I have made a lot of mistakes falling in love, and regretted most of them, but never the potatoes that went with them. --Nora Ephron
I have long felt that the potato is a friendly vegetable. Unassuming, dependable, its carbohydrate-packed goodness puts you at ease. It’s not fussy; in fact, the potato is equally happy in posh surroundings, dressed to the nines, as it is in a down-home diner, blanketed with country gravy.
The typical potato may endure any number of indignities, far more than most other vegetables: poked before baking, roasted until its skin blisters, suffocated with mayonnaise, cut with sharp implements, and in trendy culinary circles, “smashed,” all by people who simultaneously proclaim their love and affection.
But the potato is unwavering in its desire to please. You can subject potatoes to all varieties of manipulations and mistreatments and still be hard-pressed to find a dud of a spud.

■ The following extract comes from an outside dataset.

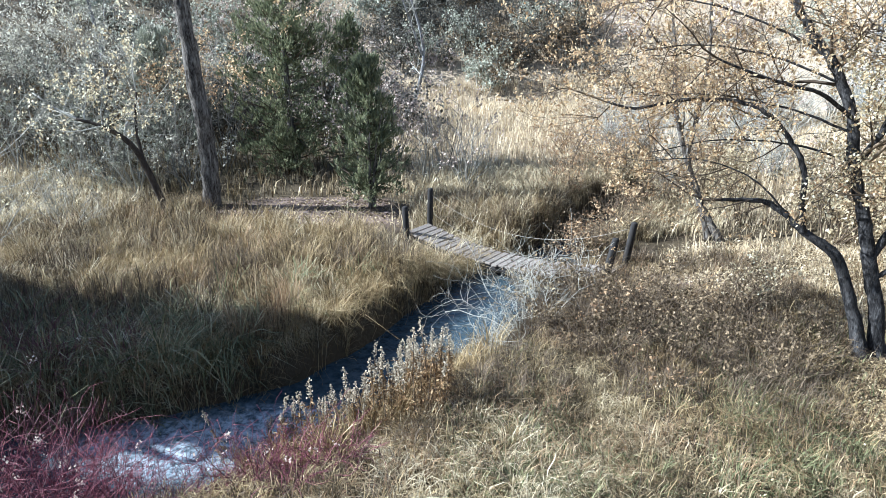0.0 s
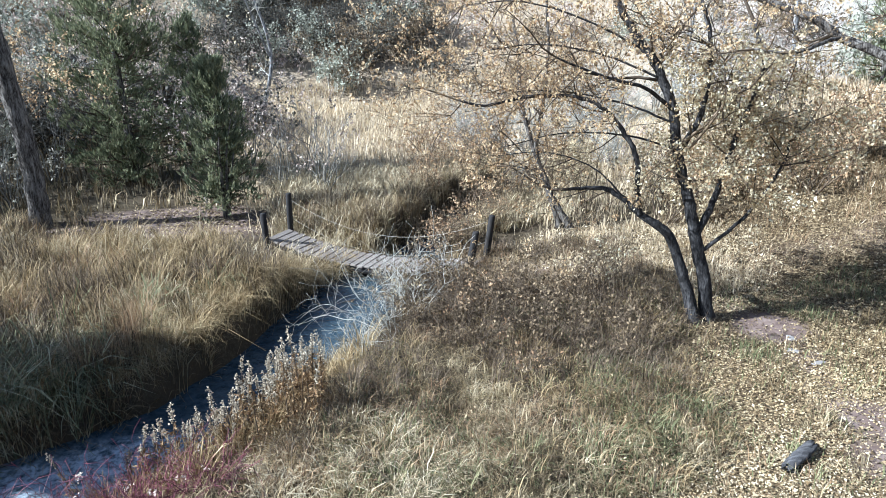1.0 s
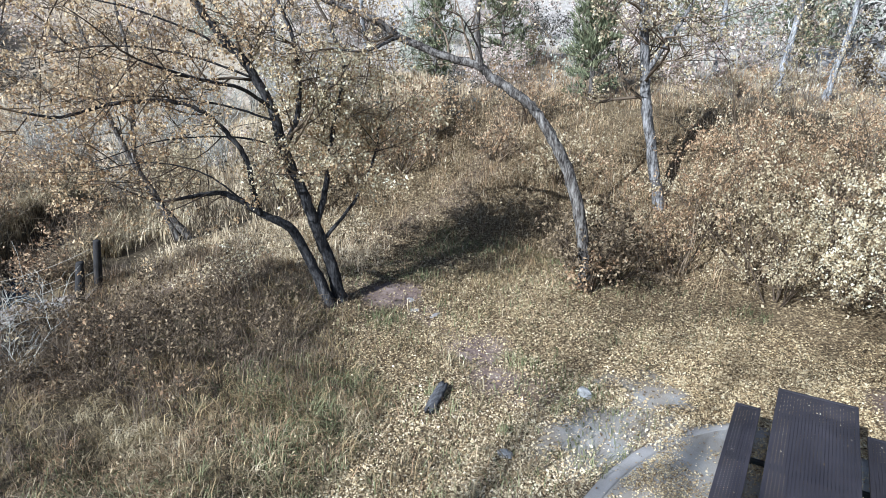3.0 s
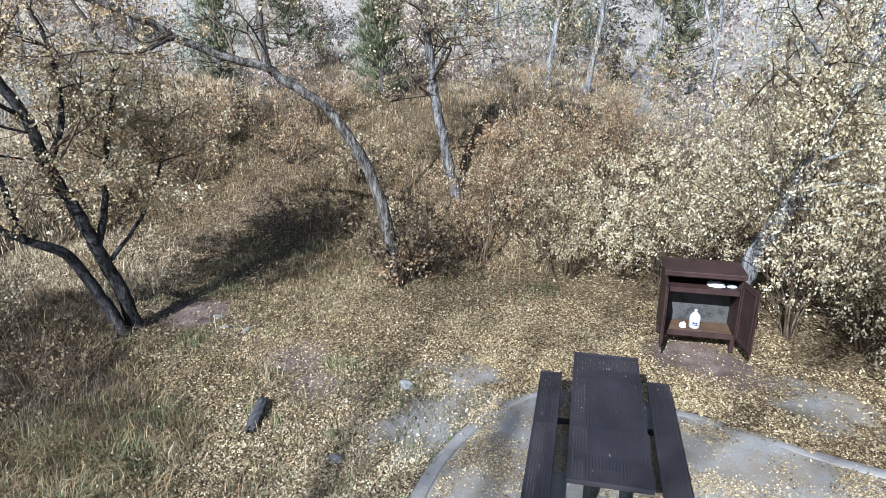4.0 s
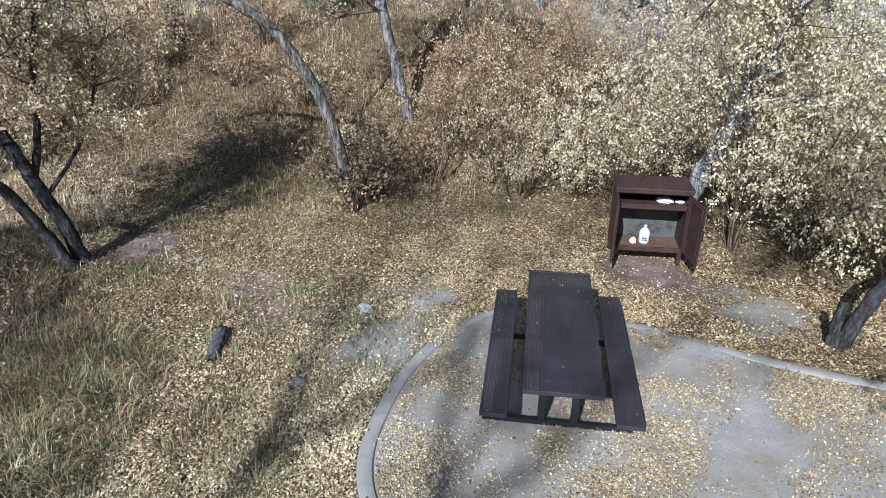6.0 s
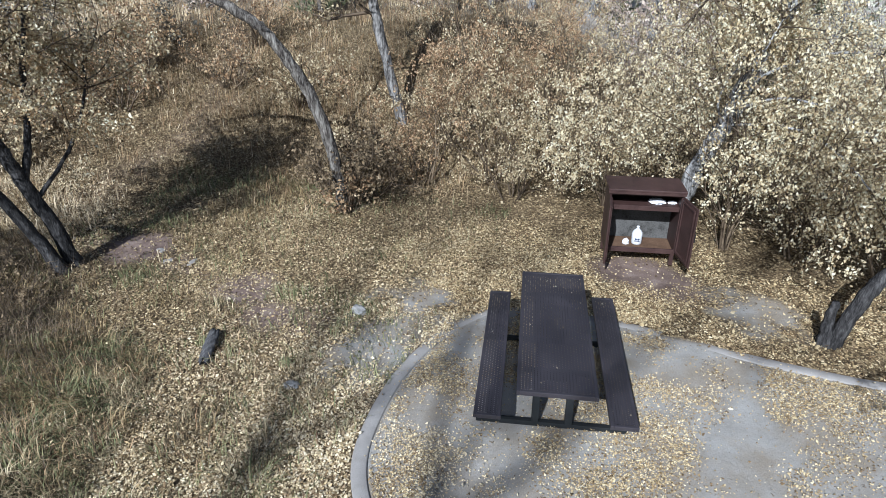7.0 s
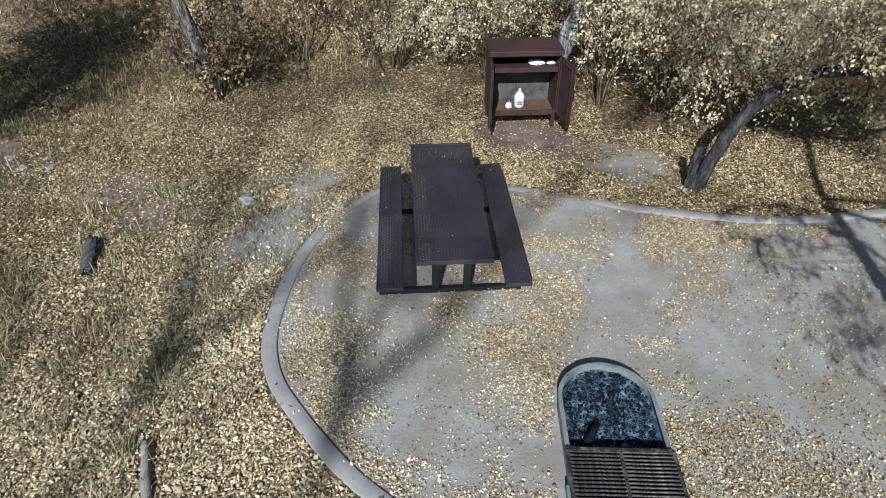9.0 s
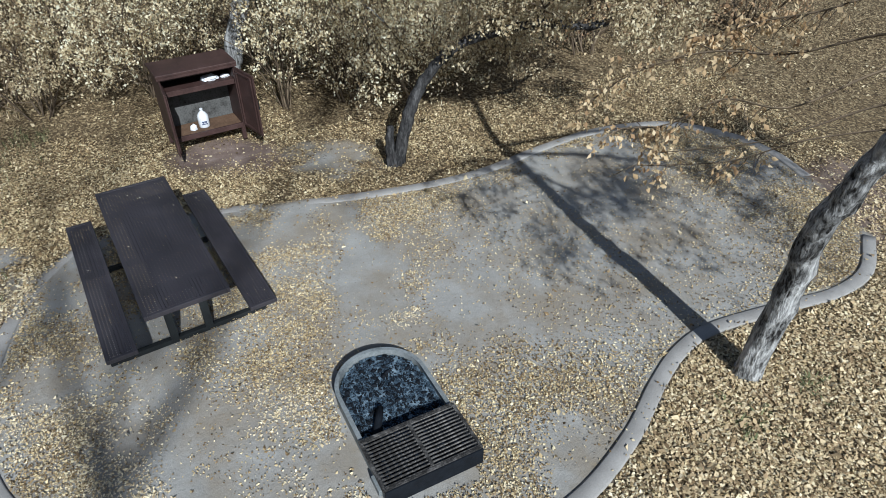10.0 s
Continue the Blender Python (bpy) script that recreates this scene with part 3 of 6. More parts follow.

Despite their rough-and-tumble appearance, potatoes require a dose of TLC to keep them comfortable before they rendezvous in the kitchen. Most importantly, remove them from their plastic bags as soon as you’re home from the market (plastic will make the potatoes mold quite quickly). Storing them with onions and garlic will also hasten mold production.

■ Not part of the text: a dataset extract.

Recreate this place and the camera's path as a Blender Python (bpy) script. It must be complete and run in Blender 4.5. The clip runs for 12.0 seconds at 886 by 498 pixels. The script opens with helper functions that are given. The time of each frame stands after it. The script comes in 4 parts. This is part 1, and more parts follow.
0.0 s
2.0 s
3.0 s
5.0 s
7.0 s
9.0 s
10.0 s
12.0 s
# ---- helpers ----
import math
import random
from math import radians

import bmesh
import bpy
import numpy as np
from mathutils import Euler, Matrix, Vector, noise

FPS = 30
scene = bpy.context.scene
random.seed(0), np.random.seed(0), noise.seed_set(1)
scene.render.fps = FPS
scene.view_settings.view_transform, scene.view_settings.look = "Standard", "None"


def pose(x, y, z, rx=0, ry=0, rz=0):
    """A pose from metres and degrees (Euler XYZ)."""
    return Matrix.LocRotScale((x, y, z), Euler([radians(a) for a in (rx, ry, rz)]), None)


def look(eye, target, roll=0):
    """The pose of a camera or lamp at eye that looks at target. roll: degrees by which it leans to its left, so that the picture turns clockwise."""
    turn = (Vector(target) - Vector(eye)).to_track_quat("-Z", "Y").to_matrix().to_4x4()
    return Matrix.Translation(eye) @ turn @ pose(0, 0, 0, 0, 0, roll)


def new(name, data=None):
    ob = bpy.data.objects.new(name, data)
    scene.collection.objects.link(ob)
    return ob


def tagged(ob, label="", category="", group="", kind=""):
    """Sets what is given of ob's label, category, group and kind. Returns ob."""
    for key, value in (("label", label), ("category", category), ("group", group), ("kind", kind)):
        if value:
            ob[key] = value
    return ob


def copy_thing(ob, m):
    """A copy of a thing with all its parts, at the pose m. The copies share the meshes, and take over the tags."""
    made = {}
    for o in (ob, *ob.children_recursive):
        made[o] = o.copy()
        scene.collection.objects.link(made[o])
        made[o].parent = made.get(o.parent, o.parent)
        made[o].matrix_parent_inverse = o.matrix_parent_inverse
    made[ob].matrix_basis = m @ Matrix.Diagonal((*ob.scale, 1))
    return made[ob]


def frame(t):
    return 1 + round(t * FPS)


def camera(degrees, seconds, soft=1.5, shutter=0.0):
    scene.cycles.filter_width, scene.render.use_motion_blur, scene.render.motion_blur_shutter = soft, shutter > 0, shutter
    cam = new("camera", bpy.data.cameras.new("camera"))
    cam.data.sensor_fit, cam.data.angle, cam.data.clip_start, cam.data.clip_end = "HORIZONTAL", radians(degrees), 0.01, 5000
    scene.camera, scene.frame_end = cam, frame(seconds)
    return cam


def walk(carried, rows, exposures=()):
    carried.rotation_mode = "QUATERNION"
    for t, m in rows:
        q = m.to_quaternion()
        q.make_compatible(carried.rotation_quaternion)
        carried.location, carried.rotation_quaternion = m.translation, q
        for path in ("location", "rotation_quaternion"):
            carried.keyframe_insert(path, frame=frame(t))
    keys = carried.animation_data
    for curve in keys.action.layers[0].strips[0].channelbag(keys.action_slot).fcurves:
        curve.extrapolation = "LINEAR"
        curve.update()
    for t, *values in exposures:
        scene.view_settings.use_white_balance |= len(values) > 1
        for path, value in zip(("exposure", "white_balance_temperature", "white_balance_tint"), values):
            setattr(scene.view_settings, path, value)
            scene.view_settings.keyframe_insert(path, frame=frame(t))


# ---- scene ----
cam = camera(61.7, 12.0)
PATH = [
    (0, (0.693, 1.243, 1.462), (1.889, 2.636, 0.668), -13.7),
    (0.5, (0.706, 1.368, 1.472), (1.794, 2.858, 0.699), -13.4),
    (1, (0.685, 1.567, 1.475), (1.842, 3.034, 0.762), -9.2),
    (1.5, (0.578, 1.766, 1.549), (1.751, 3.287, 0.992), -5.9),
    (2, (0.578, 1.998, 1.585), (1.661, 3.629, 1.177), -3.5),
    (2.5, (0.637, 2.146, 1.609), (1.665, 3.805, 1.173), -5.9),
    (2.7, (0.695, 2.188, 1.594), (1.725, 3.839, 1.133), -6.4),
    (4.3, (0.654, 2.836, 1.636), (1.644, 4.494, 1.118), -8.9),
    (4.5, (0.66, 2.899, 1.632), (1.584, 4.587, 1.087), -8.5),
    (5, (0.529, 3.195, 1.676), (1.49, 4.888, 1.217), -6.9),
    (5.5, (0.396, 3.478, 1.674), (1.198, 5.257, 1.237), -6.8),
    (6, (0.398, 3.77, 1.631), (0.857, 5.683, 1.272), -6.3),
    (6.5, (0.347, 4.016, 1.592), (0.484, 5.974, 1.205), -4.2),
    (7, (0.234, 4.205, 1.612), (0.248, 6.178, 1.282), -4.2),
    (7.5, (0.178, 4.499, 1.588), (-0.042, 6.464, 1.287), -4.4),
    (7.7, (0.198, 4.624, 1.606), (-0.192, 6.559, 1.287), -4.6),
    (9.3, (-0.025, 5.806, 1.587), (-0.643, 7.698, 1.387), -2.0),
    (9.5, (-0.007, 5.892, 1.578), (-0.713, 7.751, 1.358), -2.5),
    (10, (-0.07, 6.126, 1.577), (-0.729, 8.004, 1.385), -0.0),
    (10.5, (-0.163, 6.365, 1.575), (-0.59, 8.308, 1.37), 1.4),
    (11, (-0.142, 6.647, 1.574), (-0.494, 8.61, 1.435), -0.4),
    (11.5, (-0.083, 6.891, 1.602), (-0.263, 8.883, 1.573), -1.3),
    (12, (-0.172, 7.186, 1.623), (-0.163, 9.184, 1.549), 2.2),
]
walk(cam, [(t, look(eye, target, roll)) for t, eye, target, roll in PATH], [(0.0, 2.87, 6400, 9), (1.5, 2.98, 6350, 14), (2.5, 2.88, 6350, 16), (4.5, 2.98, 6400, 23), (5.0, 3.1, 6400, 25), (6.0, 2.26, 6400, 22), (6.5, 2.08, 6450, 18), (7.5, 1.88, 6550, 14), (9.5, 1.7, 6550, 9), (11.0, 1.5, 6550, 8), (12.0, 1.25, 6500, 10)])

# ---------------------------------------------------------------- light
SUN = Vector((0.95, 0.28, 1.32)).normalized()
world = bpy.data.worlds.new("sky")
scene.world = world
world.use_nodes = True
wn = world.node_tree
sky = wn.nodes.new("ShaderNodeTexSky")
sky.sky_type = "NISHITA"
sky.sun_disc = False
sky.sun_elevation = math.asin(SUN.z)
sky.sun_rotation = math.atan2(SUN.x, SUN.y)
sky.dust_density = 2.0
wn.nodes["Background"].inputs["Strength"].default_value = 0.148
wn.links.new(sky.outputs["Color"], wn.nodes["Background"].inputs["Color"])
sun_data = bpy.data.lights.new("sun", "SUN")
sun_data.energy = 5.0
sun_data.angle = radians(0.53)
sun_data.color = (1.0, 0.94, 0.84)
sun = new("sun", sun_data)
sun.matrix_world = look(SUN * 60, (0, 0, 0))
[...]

Finally, think about temperature: an overly warm area will cause softening, shriveling and sprouting within a few days. Before you skip to the ‘fridge, slow down. Cold storage produces a funny, sweet taste, the result of the potato starch converting to sugar. The best choice is a cool, dark, dry place, such as the back of a pantry.
Potato dishes are countless, but I’m offering just one to accompany this post: a recipe for potato-leek soup, pushed into the realm of decadence with a bit of bacon and a sprinkle of blue cheese. Potato soup may not be revolutionary, but this version is remarkably delicious, satisfying, and (hallelujah), still light.
Potato-Leek Soup with Blue Cheese and Bacon
Decadence. Pure decadence. That’s what this soups both sounds and tastes like. But hurrah, it is still enlightened. The trick? I use just enough bacon and blue cheese for flavor, and replace the heavy cream with canned, fat-free evaporated milk. You’ll be thrilled with the results.
I’m a fan of Yukon Gold potatoes, for this soup and for roasting and mashing (in a pinch, though, good old russets will do, too). Yukon Gold spuds were created in Canada (Hence the name) and became almost instantly popular because their pale yellow flesh looks and tastes as if it has been slathered with butter.
2 slices bacon, chopped
4 large leeks, white and tender green parts only, thinly sliced
1 pound Yukon gold potatoes, peeled and cut into 2-inch chunks
5 and 1/2 cups low-sodium chicken broth
1 12-ounce can fat free evaporated milk
1/3 cup crumbled blue cheese
1/8 teaspoon ground nutmeg
Salt and freshly ground pepper
1/2 cup minced chives or green onions
Cook the bacon in a large saucepan set over medium-high heat until bacon is crisp; transfer bacon to paper towels to drain (do not pour off fat from pan).
Add the leeks to pot, turn heat to low, and cook, stirring occasionally, until softened, about 8 minutes. Add the potato and broth; bring to a boil. Cover partially and simmer over low heat until the potatoes are tender, about 15 minutes. Add the evaporated milk, blue cheese and nutmeg and simmer for 10 minutes longer.
Working in batches, puree the soup in a blender, then return it to the pan. Season the soup with salt and pepper, garnish with chives and cooked bacon and serve. Makes 6 servings.
Nutrition per Serving (1/6 of the soup, about 1 and 1/2 cups):Calories 176; Fat 1.1g (sat 0.3g, mono 0.4g, poly 0.2g); Protein 7.3g; Cholesterol 2.3mg; Carbohydrate 25.5g; Sodium 595.3mg.
(Note: I did the nutrition analysis using Diet Analysis Plus 7.0.1)
Vegetarian Option: You can easily convert this soup to a vegetarian meal by using vegetable broth in place of chicken broth, and by skipping the bacon and instead cooking the leeks in a tablespoon of olive oil.
Nutrition Notes for Leeks:Leeks, like their cousins, onions, are nutritional stars, offering plenty of potassium, some folic acid, beta-carotene (in the green stems) and vitamin C. They may also help to reduce cholesterol levels and offer some protection against cancer.